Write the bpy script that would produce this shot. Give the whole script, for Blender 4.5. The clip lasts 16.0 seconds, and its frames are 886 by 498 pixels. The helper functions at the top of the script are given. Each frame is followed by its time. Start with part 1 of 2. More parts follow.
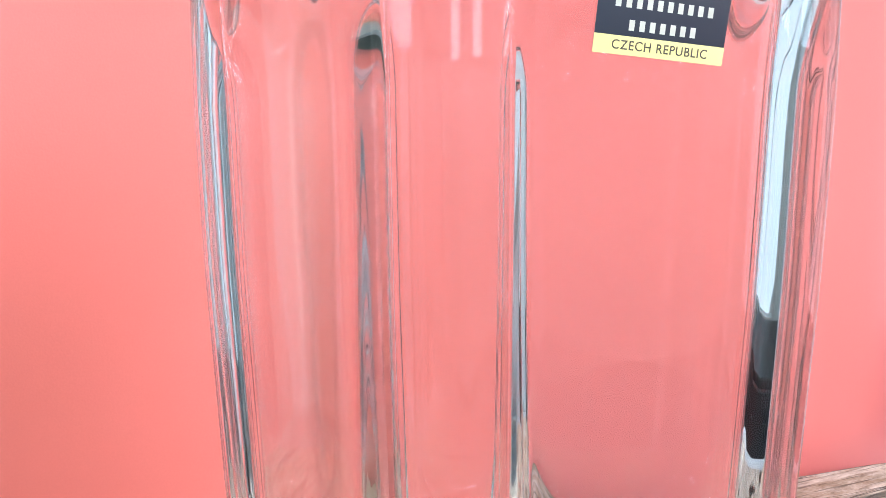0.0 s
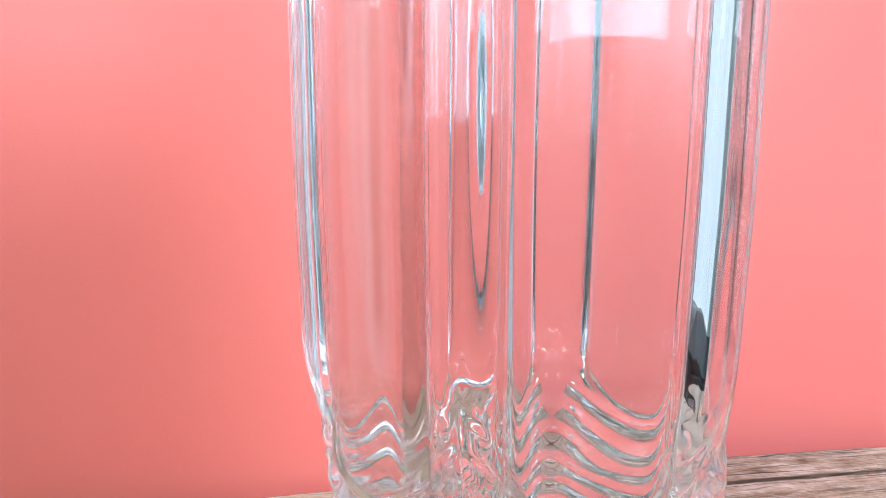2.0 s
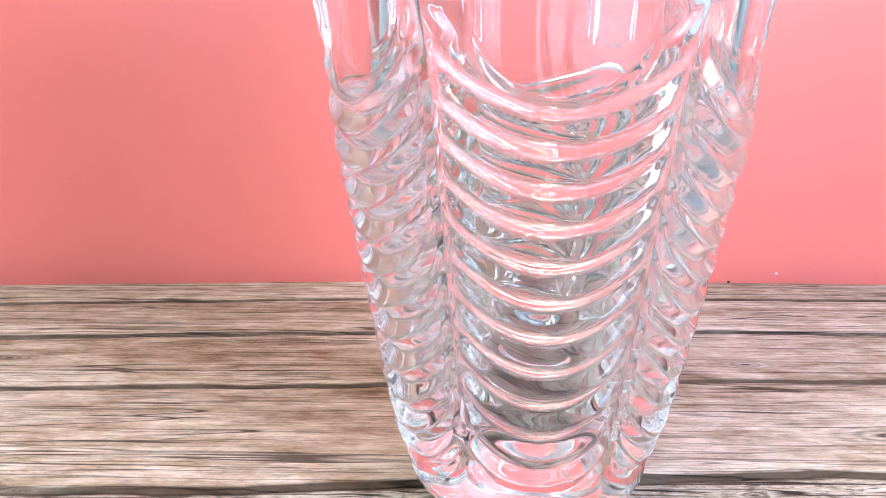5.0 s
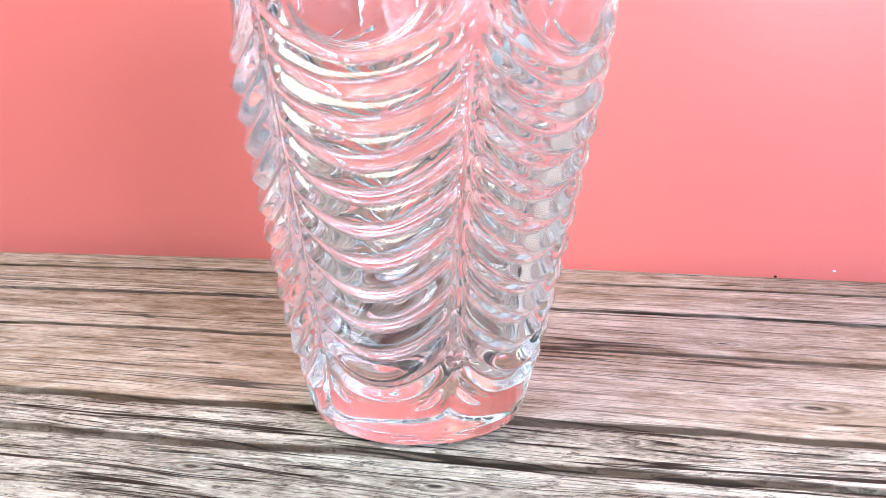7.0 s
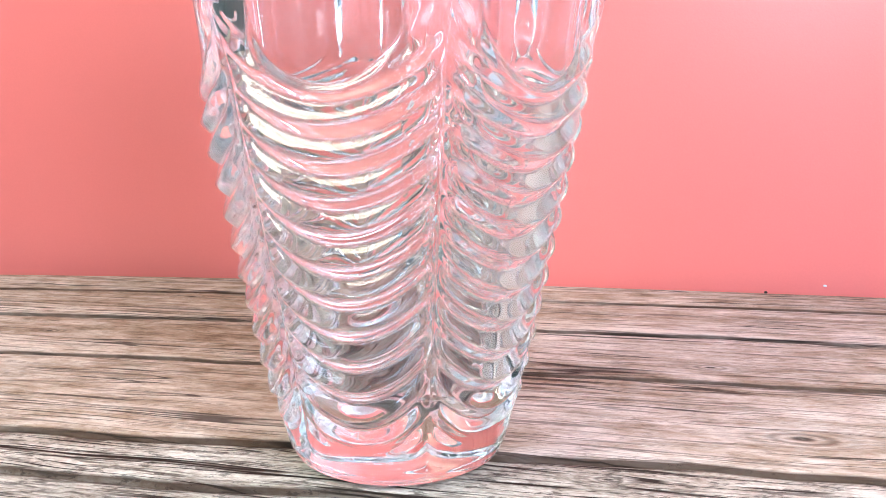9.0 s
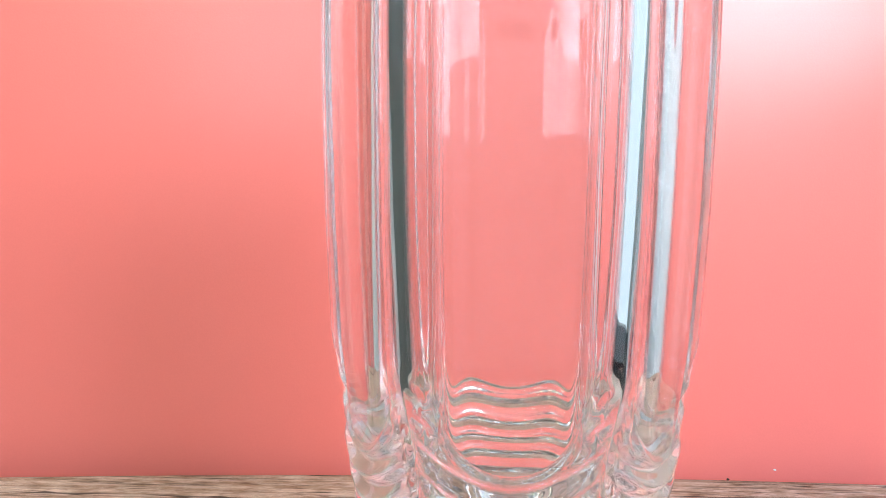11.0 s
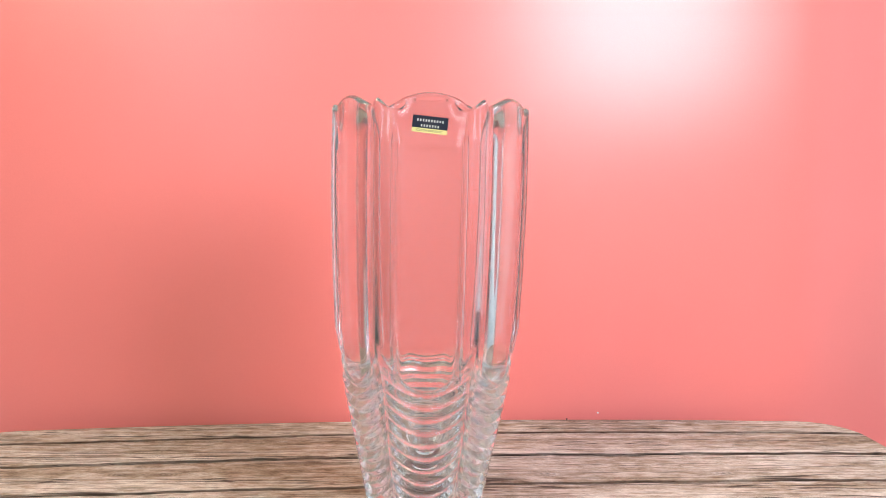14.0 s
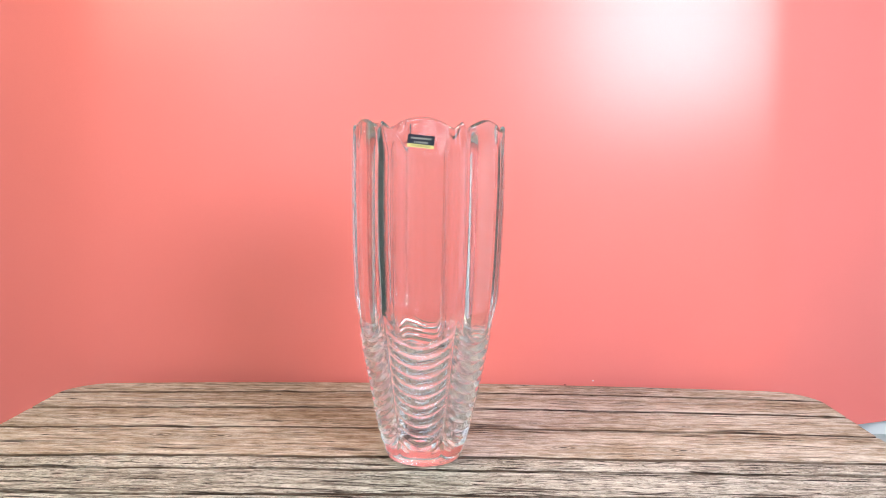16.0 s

-=-=-

WHAT TO WORK ON:
Quote every line word for word and keep the images out of the copy.

SOLUTION TO THE PROBLEM:
Write the bpy script that would produce this shot. Give the whole script, for Blender 4.5. The clip lasts 16.0 seconds, and its frames are 886 by 498 pixels. The helper functions at the top of the script are given. Each frame is followed by its time. Start with part 1 of 2. More parts follow.
0.0 s
2.0 s
5.0 s
7.0 s
9.0 s
11.0 s
14.0 s
16.0 s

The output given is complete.